No. Definitively it is superior from a hardware point of view. As stated before Sony had an asynchronous compute vision for the next gen games and they found that such games could not be delivered using a traditional PC architecture due to its bottlenecks and limitations. Then they designed what they call supercharged PC architecture.
Yet again, you simply retreat back to the Fortress of Parroted Points. I am talking
specifically about how that article immediately latched onto a sensationalist point that CPU memory bandwidth is too low in modern gaming PCs, and that is simply not the fact. It simply flat out says that in the PS4, the CPU gets
the faster stuff.
Since you like to talk about GPGPU a lot, here are some questions:
Even though the PS4 may be faster at accessing CPU-generated memory, is it actually faster at performing the computations?

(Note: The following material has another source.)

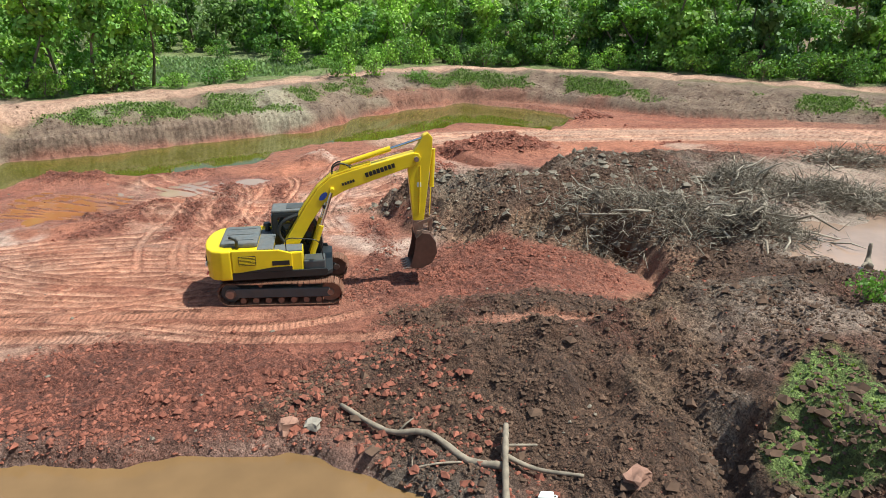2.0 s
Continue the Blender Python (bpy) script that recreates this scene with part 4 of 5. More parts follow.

Will the hUMA do much more than make GPGPU easier to code for? (i.e. avoiding trying to bounce between the CPU and GPU for different tasks.)
Does the PS4 actually have hUMA?
The latter one is really based off the fact that no one has ever flat out stated that the PS4 uses AMD's newly-announced hUMA. I recall there being some Sony guy that stated that the PS4 would have unified memory, but that's about it. It would make sense for the PS4 to have hUMA, and I would probably bet that it does, but are we really 100% solid?
Right, but you are only considering GPU <--> VRAM. If you consider also GPU <--> RAM, then the overall bandwidth is superior on the PS4.
Like I said above, going from DDR3-1333 to DDR3-2133 makes almost no difference in gaming even though the actual transfer rate is 70% higher.
http://en.wikipedia.org/wiki/DDR3
Keep in mind that most modern PCs use dual channel DDR, which means the numbers are doubled as those are per channel.